Well, you don’t have to do the story at all anymore. Once adventure is unlocked, you can start a character in adventure mode and hit act v at level 1 if you want. Everything scales to your level. The entire map is open to you. Every act has bounty objectives and at any moment, one act is designated as having a bonus, so if you are doing bounties (a mix of kill this boss, complete this event, and kill all enemies at X location) you will typically go where the bonus is. The bounties reward you with recipes, crafting mats, and the occasional legendary.

But to get back to your question, nightmare and hell difficulties have been replaced with a much less coarse system. It now goes normal, hard, expert, master, and then torment. The latter has 13 separate difficulty levels. I suppose if you like replaying story mode, you’d start a “nightmare” replay at Torment 1 and just keep bumping the difficulty as needed. I can’t imagine doing that, though. About the only thing I will miss from the story is the character of the moment saying “Spider Queen?” Before the fight with Arenaea.

Moreover, these days, it’s apparently possible to level to 70 in 2-3 hours if you are good at speed farming and willing to grind (I’m not). The season journey gives you a bunch of stuff to do, leading you along the character progression as you go. It probably took me more like 10 hours to get to 70 but I enjoyed it.

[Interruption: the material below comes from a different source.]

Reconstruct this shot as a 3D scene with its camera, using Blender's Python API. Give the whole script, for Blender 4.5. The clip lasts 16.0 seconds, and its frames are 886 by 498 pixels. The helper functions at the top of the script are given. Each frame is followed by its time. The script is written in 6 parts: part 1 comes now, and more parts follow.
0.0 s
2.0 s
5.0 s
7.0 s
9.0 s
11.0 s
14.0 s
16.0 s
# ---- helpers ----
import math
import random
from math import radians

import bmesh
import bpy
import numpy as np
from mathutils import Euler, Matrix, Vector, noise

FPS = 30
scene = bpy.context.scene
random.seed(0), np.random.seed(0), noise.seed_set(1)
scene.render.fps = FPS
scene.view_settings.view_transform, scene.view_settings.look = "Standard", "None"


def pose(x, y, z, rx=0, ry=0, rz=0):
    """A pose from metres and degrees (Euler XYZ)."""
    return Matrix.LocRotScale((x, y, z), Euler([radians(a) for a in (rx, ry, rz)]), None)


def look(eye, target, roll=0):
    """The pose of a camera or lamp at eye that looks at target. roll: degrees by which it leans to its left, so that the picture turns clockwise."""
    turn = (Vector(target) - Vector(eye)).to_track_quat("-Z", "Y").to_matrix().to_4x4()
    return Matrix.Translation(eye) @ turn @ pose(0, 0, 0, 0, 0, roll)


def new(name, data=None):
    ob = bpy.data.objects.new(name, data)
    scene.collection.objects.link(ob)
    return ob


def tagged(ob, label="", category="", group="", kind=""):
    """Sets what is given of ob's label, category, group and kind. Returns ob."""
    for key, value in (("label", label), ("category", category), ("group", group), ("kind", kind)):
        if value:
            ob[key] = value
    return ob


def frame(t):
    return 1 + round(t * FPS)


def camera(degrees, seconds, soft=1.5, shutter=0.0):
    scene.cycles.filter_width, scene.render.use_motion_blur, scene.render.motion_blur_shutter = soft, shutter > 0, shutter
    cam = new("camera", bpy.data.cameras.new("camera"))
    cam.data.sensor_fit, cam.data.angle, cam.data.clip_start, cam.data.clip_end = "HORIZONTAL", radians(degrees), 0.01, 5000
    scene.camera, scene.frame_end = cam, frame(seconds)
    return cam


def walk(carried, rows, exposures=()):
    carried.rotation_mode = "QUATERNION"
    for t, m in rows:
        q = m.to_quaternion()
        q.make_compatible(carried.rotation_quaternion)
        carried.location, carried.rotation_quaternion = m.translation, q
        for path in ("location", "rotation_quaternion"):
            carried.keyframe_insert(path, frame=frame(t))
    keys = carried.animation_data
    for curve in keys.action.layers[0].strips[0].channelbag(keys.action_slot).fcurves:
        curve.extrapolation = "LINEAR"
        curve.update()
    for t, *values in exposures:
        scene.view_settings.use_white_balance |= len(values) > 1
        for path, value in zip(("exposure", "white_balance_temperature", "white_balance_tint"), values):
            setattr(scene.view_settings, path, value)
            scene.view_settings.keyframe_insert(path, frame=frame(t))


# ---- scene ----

I think the thing I would suggest is to go beat act V to unlock adventure mode if you haven’t already. Then start a season character in adventure mode at level 1. Pick a class whose season set matches your playstyle:

Here are the sets granted by Haedrig’s Gift in Season 9:

Barbarian – Might of the Earth
Crusader – Thorns of the Invoker
Demon Hunter – The Shadow’s Mantle
Monk – Monkey King’s Garb
Witch Doctor – Raiment of the Jade Harvester
Wizard – Firebird’s Finery

The first four chapters of the season journey will lead you through level 70 and all the way to Torment 4 difficulty. By the end you will have one of the 6 piece sets listed above (open all of the gifts from completing chapters 2-4 on the same character!). That point marks a nice finishing point, or you can continue on to the more advanced parts of the journey if you like.

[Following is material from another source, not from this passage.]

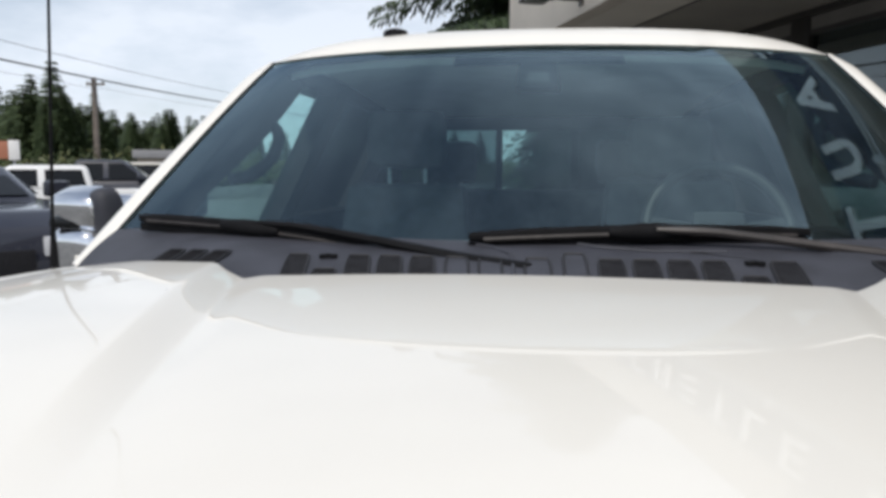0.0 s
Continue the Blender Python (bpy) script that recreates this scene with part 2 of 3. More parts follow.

Beat story once on your account to unlock Adventure Mode. If you’re playing in Seasons, progress through your season journey to acquire a free set, then continue along that journey for more cosmetics and a stash tab. The progression is now about pushing difficulty levels, Paragon levels, and Greater Rift levels instead of going through the story. If you insist on playing through the story/haven’t unlocked adventure, you should hit 70 before completing but it all depends on what difficulty you play on. Enemies are based on your level and then scaled by the difficulty.

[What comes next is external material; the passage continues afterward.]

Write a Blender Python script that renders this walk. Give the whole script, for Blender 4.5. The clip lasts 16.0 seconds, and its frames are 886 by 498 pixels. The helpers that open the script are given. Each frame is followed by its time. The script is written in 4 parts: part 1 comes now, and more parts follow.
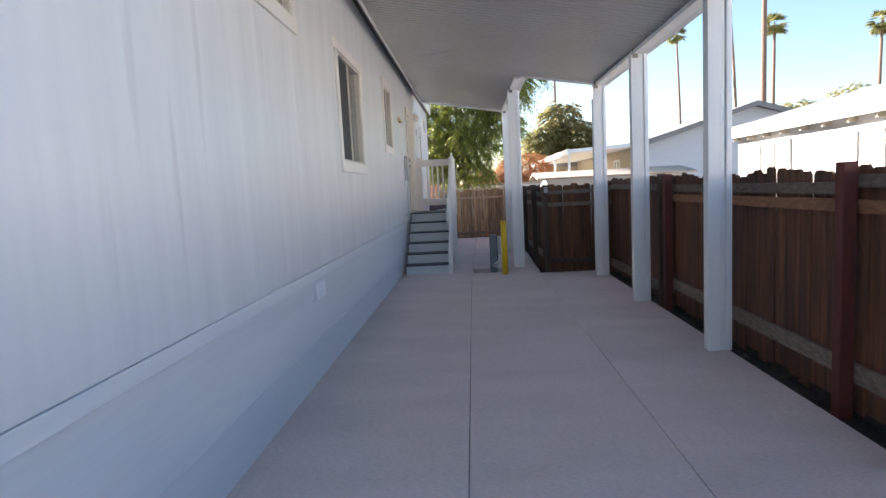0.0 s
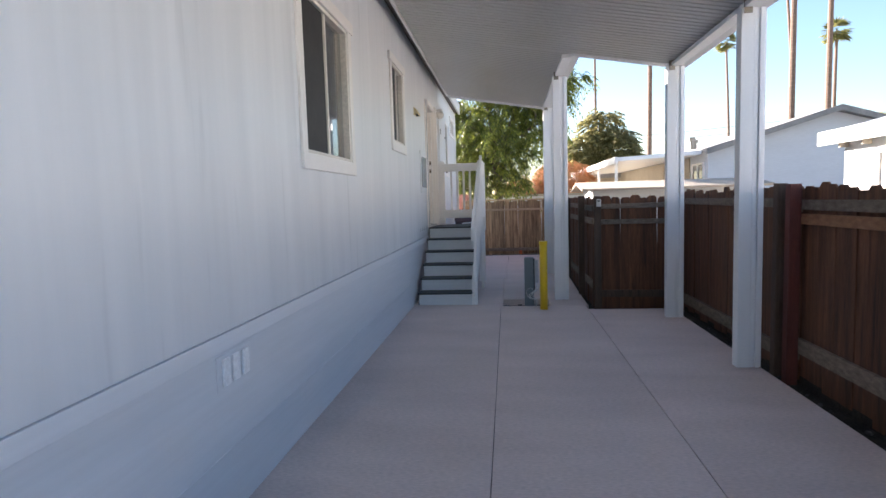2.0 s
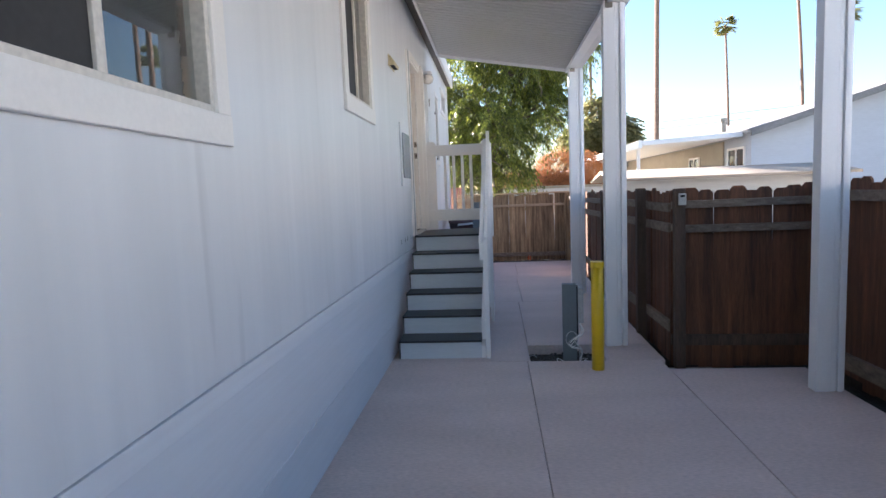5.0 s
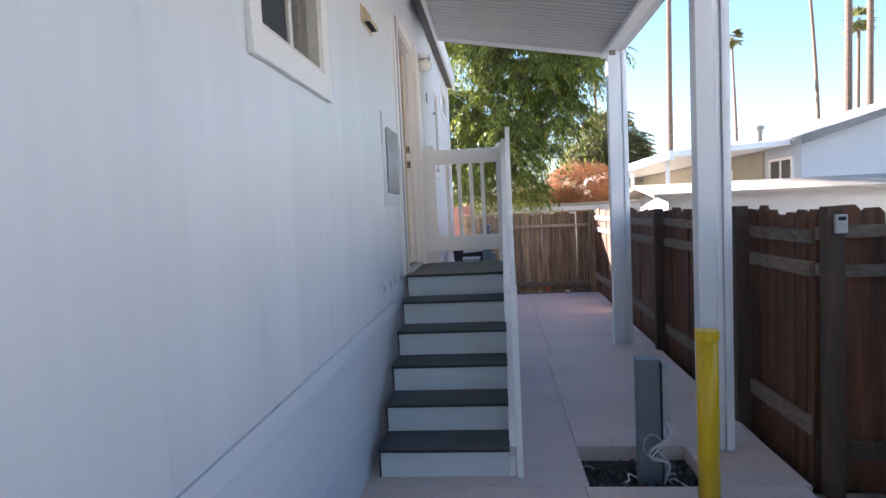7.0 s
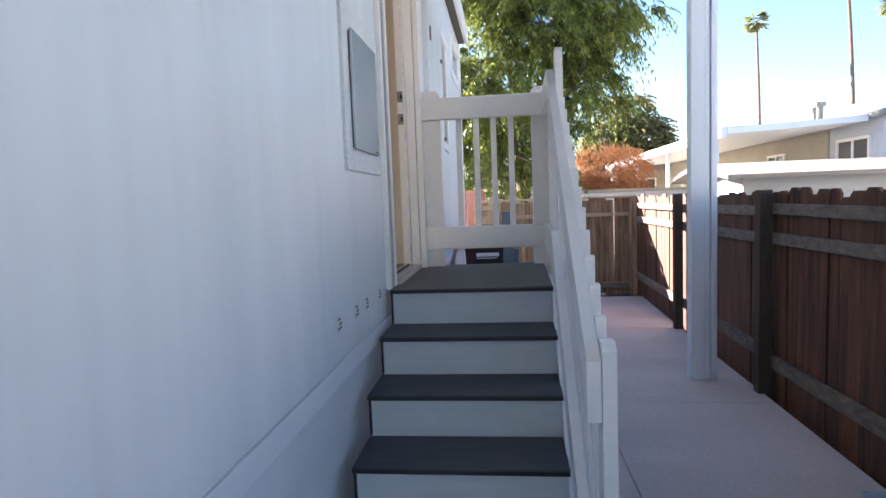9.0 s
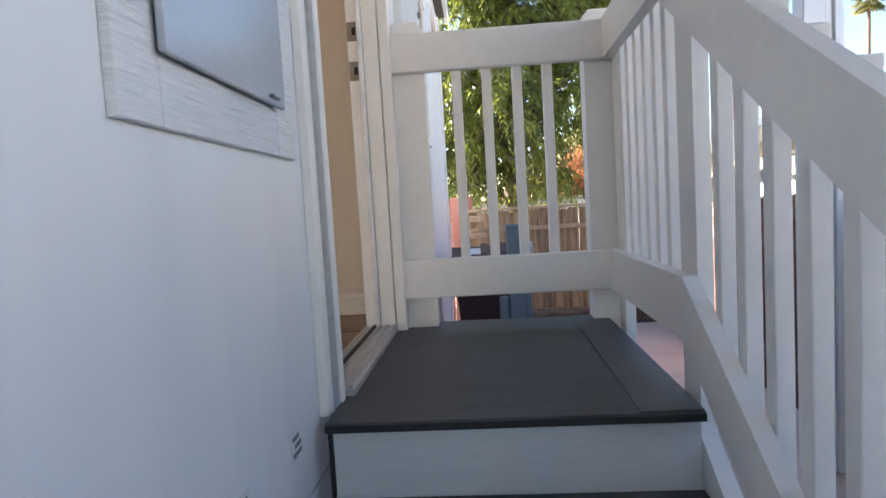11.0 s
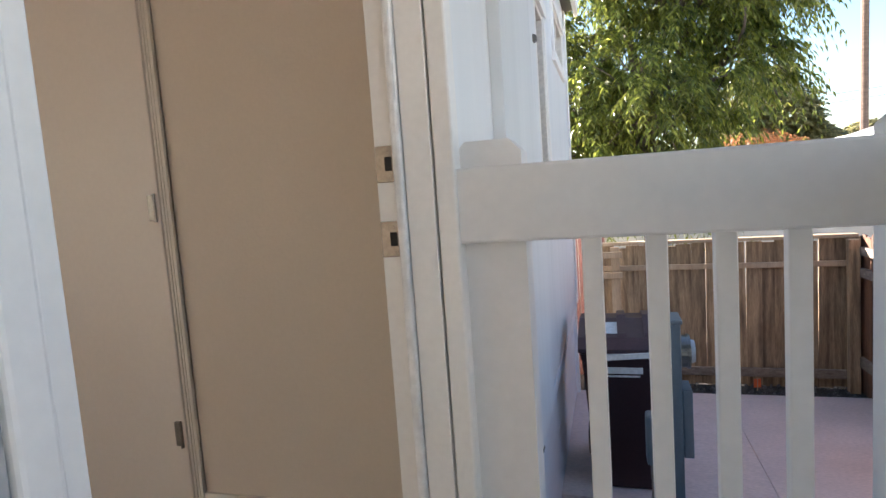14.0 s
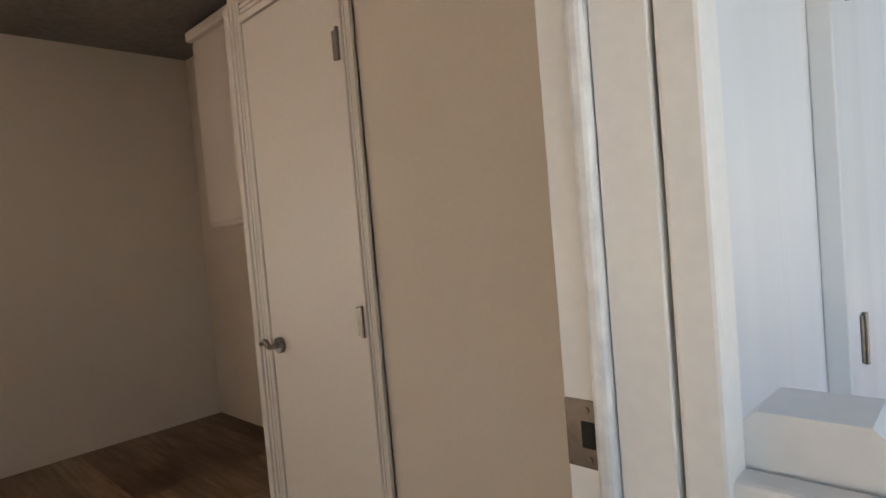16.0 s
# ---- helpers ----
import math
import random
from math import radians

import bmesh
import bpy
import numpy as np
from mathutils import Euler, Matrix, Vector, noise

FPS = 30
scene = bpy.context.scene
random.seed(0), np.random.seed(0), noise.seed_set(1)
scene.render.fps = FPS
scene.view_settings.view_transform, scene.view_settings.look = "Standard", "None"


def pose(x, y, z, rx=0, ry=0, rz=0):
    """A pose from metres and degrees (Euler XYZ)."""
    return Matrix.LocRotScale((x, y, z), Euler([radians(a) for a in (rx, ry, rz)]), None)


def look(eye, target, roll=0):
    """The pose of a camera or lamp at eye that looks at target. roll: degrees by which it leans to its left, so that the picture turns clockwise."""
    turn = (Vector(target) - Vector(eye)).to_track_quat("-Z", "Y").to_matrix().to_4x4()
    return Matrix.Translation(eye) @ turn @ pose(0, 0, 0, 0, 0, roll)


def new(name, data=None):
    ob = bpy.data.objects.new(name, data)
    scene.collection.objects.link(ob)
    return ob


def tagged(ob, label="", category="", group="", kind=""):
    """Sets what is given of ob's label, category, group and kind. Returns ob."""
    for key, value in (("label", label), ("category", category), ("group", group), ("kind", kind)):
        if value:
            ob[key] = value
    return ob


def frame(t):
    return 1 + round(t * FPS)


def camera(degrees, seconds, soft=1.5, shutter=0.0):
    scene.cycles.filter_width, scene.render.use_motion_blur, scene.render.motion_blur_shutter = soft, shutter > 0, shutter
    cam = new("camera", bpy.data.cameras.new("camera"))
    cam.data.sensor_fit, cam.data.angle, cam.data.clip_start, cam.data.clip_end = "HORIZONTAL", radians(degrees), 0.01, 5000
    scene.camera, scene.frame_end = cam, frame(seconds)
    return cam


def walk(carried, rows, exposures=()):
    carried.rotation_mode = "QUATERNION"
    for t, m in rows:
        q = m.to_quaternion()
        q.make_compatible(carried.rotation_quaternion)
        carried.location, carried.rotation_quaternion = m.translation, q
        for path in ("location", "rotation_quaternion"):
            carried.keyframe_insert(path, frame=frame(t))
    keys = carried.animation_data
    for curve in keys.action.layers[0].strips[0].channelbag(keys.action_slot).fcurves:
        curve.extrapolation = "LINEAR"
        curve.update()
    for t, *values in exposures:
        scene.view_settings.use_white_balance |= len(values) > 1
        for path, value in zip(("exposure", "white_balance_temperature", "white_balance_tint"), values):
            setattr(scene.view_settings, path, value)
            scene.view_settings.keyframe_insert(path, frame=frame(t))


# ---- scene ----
cam = camera(75.4, 16.0)
PATH = [
    (0, (1.67, 0.556, 1.589), (1.556, 2.542, 1.381), -3.0),
    (0.5, (1.743, 1.11, 1.605), (1.528, 3.095, 1.489), -1.9),
    (1, (1.735, 1.648, 1.608), (1.544, 3.636, 1.495), -1.3),
    (1.5, (1.743, 2.208, 1.584), (1.514, 4.189, 1.432), -1.6),
    (2, (1.693, 2.752, 1.58), (1.468, 4.732, 1.41), -1.7),
    (2.5, (1.64, 3.292, 1.569), (1.433, 5.274, 1.4), -2.1),
    (3, (1.572, 3.829, 1.559), (1.374, 5.812, 1.391), -1.7),
    (3.5, (1.503, 4.335, 1.559), (1.321, 6.321, 1.411), -1.7),
    (3.7, (1.506, 4.547, 1.544), (1.294, 6.531, 1.4), -1.5),
    (5.8, (1.23, 6.576, 1.652), (1.054, 8.556, 1.43), -2.7),
    (6, (1.231, 6.789, 1.633), (1.002, 8.764, 1.415), -3.1),
    (6.5, (1.175, 7.309, 1.646), (0.938, 9.287, 1.476), -2.2),
    (7, (1.122, 7.821, 1.644), (0.933, 9.808, 1.512), -2.7),
    (7.5, (1.133, 8.307, 1.652), (0.912, 10.291, 1.517), -1.3),
    (8, (1.048, 8.798, 1.631), (0.835, 10.78, 1.468), -2.0),
    (8.5, (1.006, 9.279, 1.567), (0.768, 11.258, 1.397), -2.0),
    (10.8, (0.698, 11.249, 1.562), (0.607, 13.242, 1.421), -3.4),
    (11, (0.711, 11.416, 1.584), (0.575, 13.407, 1.443), -3.4),
    (11.5, (0.71, 11.776, 1.732), (0.476, 13.755, 1.581), -2.62),
    (12, (0.689, 11.997, 1.847), (0.465, 13.977, 1.68), -2.55),
    (12.5, (0.702, 12.147, 1.942), (0.442, 14.123, 1.765), -2.67),
    (13, (0.741, 12.316, 2.048), (0.363, 14.271, 1.85), -2.74),
    (13.5, (0.761, 12.424, 2.122), (0.229, 14.341, 1.918), -2.99),
    (14, (0.682, 12.574, 2.218), (0.116, 14.488, 2.022), -4.05),
    (14.5, (0.656, 12.684, 2.277), (-0.027, 14.553, 2.09), -3.72),
    (15, (0.657, 12.854, 2.366), (-0.279, 14.613, 2.195), -3.98),
    (15.5, (0.647, 12.966, 2.439), (-0.512, 14.591, 2.321), -4.37),
    (16, (0.571, 13.135, 2.51), (-0.812, 14.576, 2.43), -4.85),
]
walk(cam, [(t, look(eye, target, roll)) for t, eye, target, roll in PATH], [(0.0, 2.72, 6250, 18), (3.5, 2.84, 6080, 19), (7.0, 2.94, 5820, 18), (8.5, 3.01, 5780, 18), (11.0, 3.24, 6150, 18), (12.0, 3.18, 6200, 18), (13.5, 2.96, 6120, 16), (14.5, 3.06, 6250, 16), (15.5, 3.14, 6350, 16), (16.0, 3.0, 6250, 15)])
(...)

Crusader’s damage output is pretty terrible until you can piece together some sets, but at end game a Thorns build is hilarious and extremely powerful.

@Rock8man - this is the way to go! Use your old Act 4 character to beat Act 5 and unlock adventure mode, then start a season game with a new character. Unless you’re dying to play through the story again… which you can still do within a season anyway. :)

The journey does a great job of guiding you through all the stuff you need to be doing to progress, while setting up reward goals. After completing chapter 2 of the journey you’ll get the first bits of your free set for example: Diablo 3: Season 29 Journey Tracker

But when I tried importing my old Act 4 character, the game warned me that the Crusader I made and his shared stash would get erased. If I’d imported the old character into Reaper of Souls right at the beginning, I wouldn’t have this problem, but I didn’t think to do it back then. So I said no to the import. So that Act 4 character is gone.

So the highest level character I have currently is my Act 2 Crusader and my Act 1 Witch Doctor who takes 3 minutes to kill each enemy.

Lower the difficulty down from hard until you get a bit of gear.